One is, as expected, the nuclear programme. But the new one is any major attack on US forces in Iraq that could be traced back to Iran.
Iraninan technician at the Isfahan Uranium Conversion Facilities
With the head of the UN nuclear watchdog Mr ElBaradei saying it could take Iran another six to 12 months to get 3,000 centrifuges running, and four to six years to be able to produce a bomb if it wanted one, there is still time for negotiations on the nuclear front.
But it is tensions over Iraq that have escalated sharply in recent weeks with the US arresting Iranians they say are members of the elite Qods Brigade of the Revolutionary Guards.
There is also a feeling among many analysts that the US has started building a case for war against Iran over its alleged interference in Iraq.
For many in Iran it seems unfair that the full blame for the violence in Iraq is suddenly being put on them and not on Sunni Arab countries that also back groups inside Iraq.
They argue that the disintegration of Iraq is not in Iran's interests and they would like a stable neighbour with a predominately Shia government in power.
The US making public their targets for a possible military strike on Iran is likely to be seen in Tehran as part of ongoing Western pressure.
In public, Iranian officials always brush off such news as psychological warfare by the US.
The timing - just before the 21 February deadline set by the UN for Iran to halt its nuclear programme - is also likely to be seen as a threat intended to persuade Iran to back down.
Iran's Natanz uranium enrichment plant
In the Iranian establishment it appears there are deep differences of opinion about how grave the situation is.
Many reformists and moderates are very worried America is preparing for war, but hardliners like President Ahmedinejad seem to dismiss the risk believing their own propaganda that Iran is too powerful a nation to be attacked by the West.
Some take a middle position - arguing that the talk of war is a bluff - a means to pressure Iran. But they concede there is a possibility of an accidental war if Iranian Revolutionary Guards, for example, retaliated against US forces in Iraq.
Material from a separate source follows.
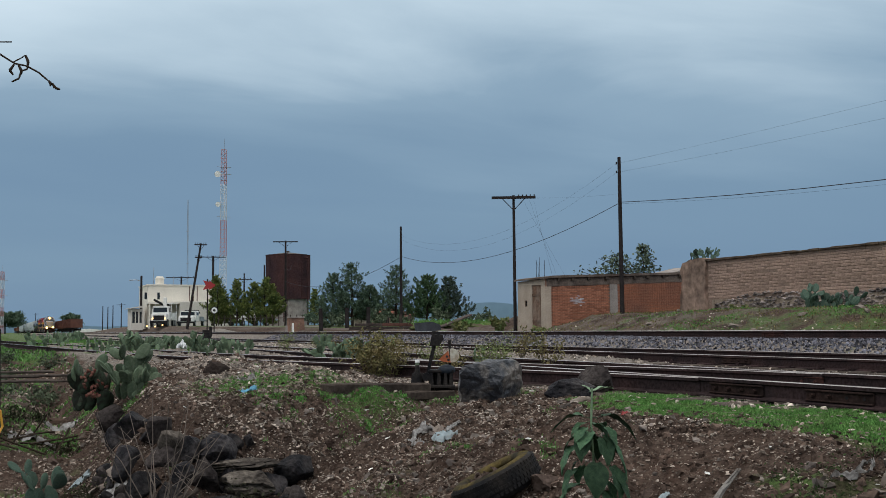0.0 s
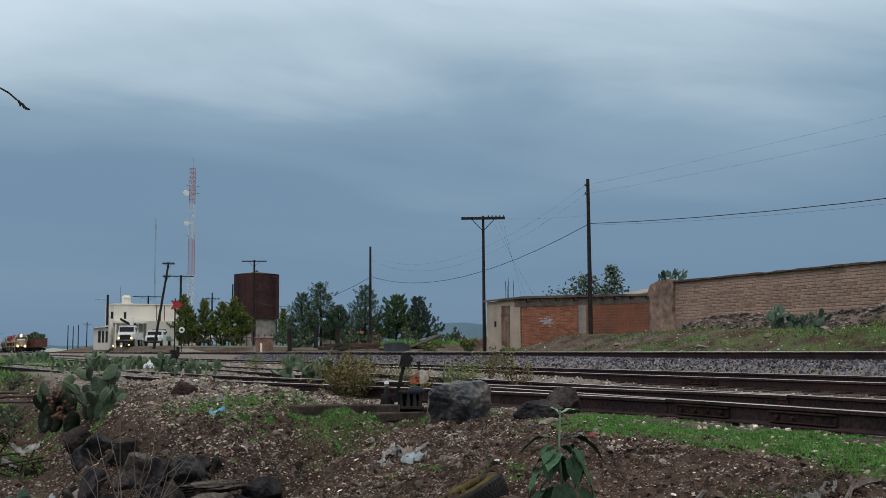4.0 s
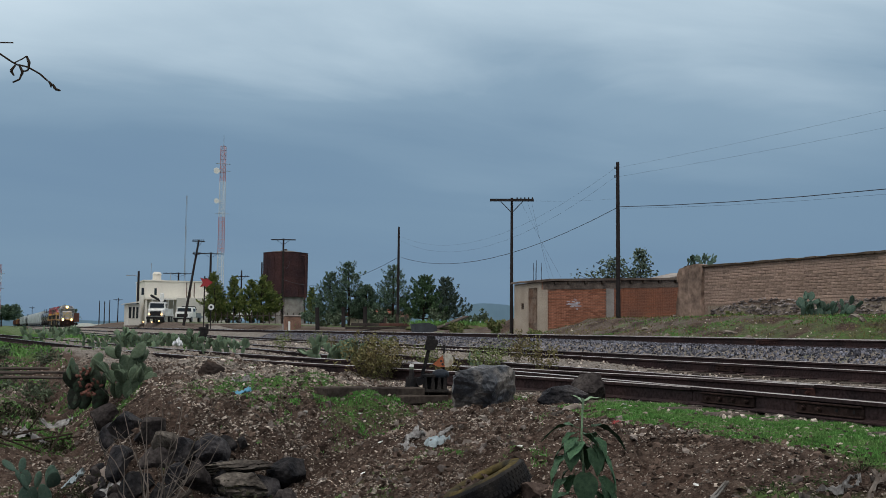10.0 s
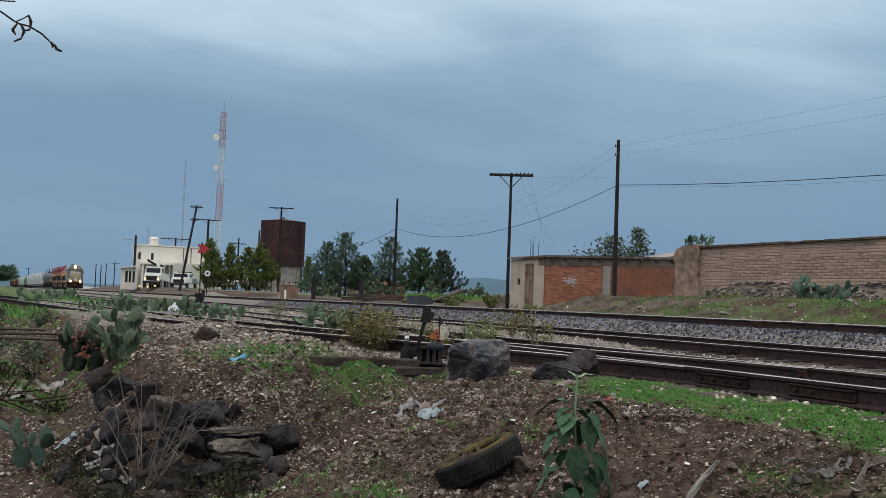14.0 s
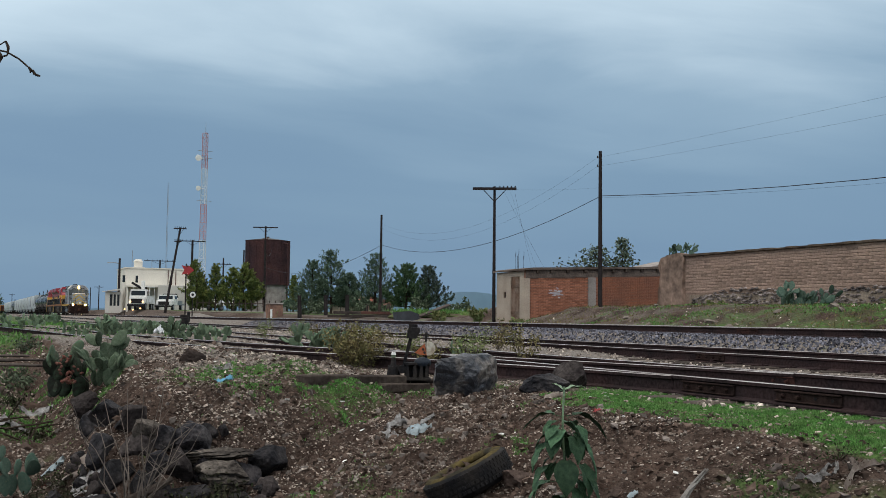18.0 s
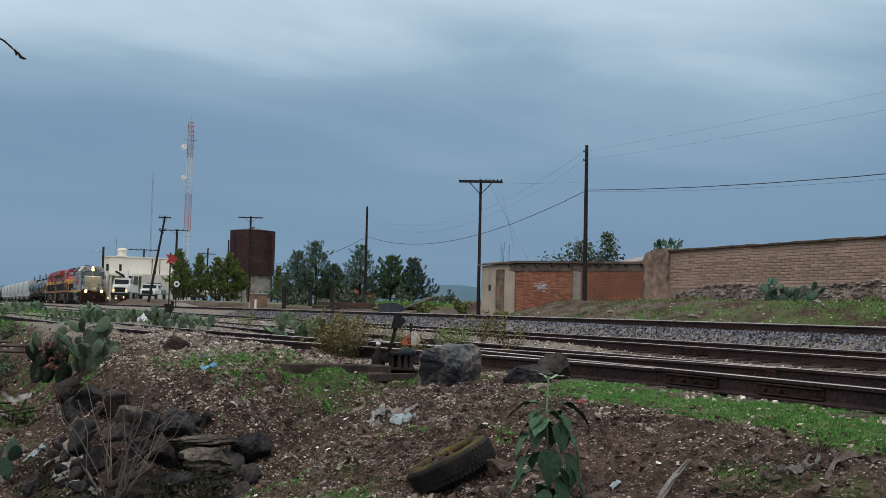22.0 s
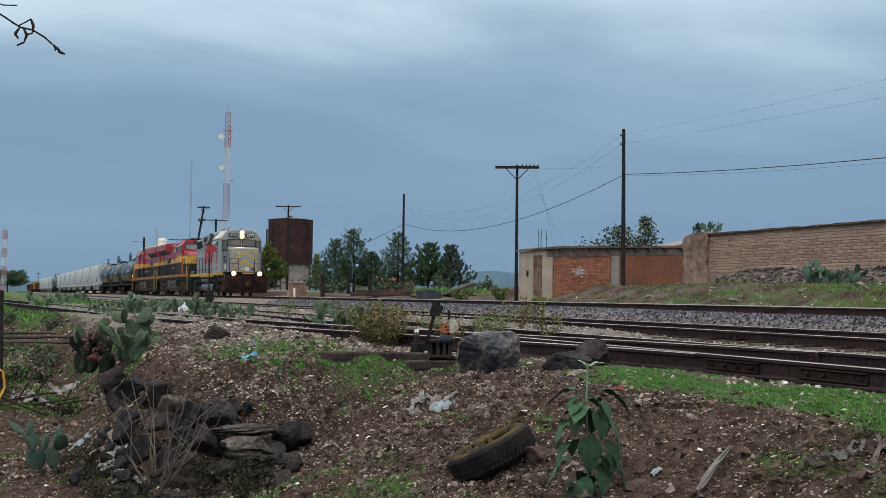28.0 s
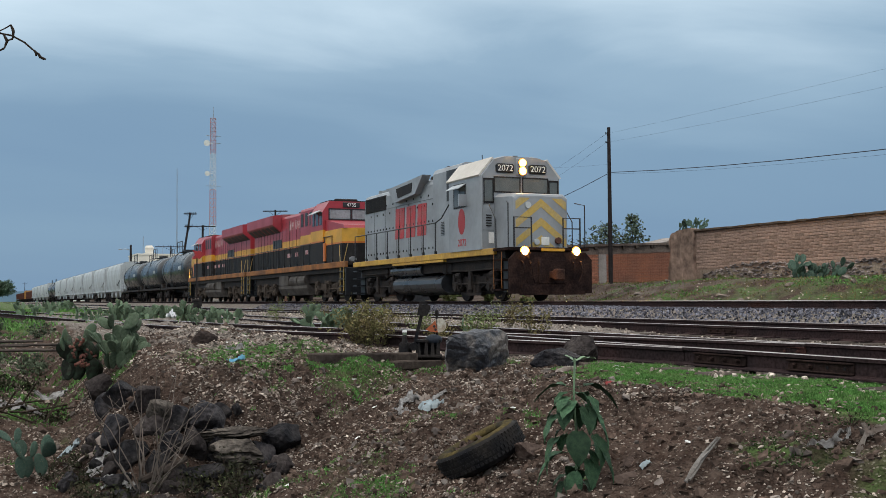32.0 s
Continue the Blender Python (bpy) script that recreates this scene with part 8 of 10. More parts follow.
# ---------------------------------------------------------------- big rocks
def rock(x, y, size, seed, label, sink=0.06, turn=0.0, material=None, z=None, rough=1.0, block=0.0, layers=0.0, faces=12, facet=False):
    """A broken stone: facets cut by planes, ledges and chips; it sits in the earth, or with its centre at z."""
    bm = fresh()
    bmesh.ops.create_icosphere(bm, subdivisions=4, radius=1.0)
    rnd = random.Random(seed)
    cuts = [(Vector((rnd.uniform(-1, 1), rnd.uniform(-1, 1), rnd.uniform(-0.7, 1))).normalized(), rnd.uniform(0.42, 0.78)) for _ in range(faces)]
    planes = [(Vector((rnd.gauss(0, 1), rnd.gauss(0, 1), rnd.gauss(0, 0.8))).normalized(), rnd.uniform(0.42, 0.8)) for _ in range(8)]
    off = Vector((seed * 3.7 % 91, seed * 1.3 % 57, seed * 2.1 % 77))
    rot = Euler((rnd.uniform(-0.15, 0.15), rnd.uniform(-0.15, 0.15), turn)).to_matrix()
    for v in bm.verts:
        p = v.co.copy()
        p *= (1 / max(abs(p.x), abs(p.y), abs(p.z))) ** block
        if facet:
            p = v.co * min([1.12] + [d / nrm.dot(v.co) for nrm, d in planes if nrm.dot(v.co) > 0.05])
        for nrm, d in () if facet else cuts:
            k = p.dot(nrm) - d * (1 + 0.45 * block)
            if k > 0:
                p -= nrm * k
        q = p * 1.7 + off
        ledge = math.floor(noise.noise(q) * 4.5) / 4.5
        chip = math.floor(noise.noise(q * 2.6) * 3.0) / 3.0
        p *= 1 + rough * (0.12 * ledge + 0.055 * chip + 0.05 * noise.noise(q * 4.3) + 0.03 * noise.noise(q * 9.0))
        if layers:
            band = 0.5 + 0.5 * math.sin(p.z * 9 * layers + 2.2 * noise.noise(q))
            p.x *= 1 - 0.16 * (band > 0.72)
            p.y *= 1 - 0.22 * (band > 0.72)
        v.co = rot @ Vector((p.x * size[0], p.y * size[1], p.z * size[2]))
    ob = part("rock", bm, material or STONE)
    zz = surf(x, y) + size[2] * 0.42 - sink if z is None else z
    ob.matrix_basis = pose(x, y, zz)
    return tagged(ob, label, "rock", "rocks")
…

They compare the situation to the kidnapping of two Israeli soldiers last summer by Hezbollah in Lebanon which triggered the war there.
The argument is that if America provoked Iran enough by arresting key military figures inside Iraq then their colleagues might be tempted to take revenge and perhaps kidnap US soldiers which would provide an excuse for air strikes on Iran.
Among the Iranian people there is not much awareness of the drum beats of war. The local media is heavily controlled and censored and many Iranians do not speak a foreign language to allow them to access the international press.
Independent websites in Persian have been filtered by the government, including the BBC's own Persian language site, in what some here believe is a deliberate attempt by the government to keep its own people in the dark.
Unsubstantiated rumours circulate about when an attack might come but everyone goes about their lives as normal.
There is no sense that people are preparing for difficult times ahead - but there is uncertainty and confusion about the future.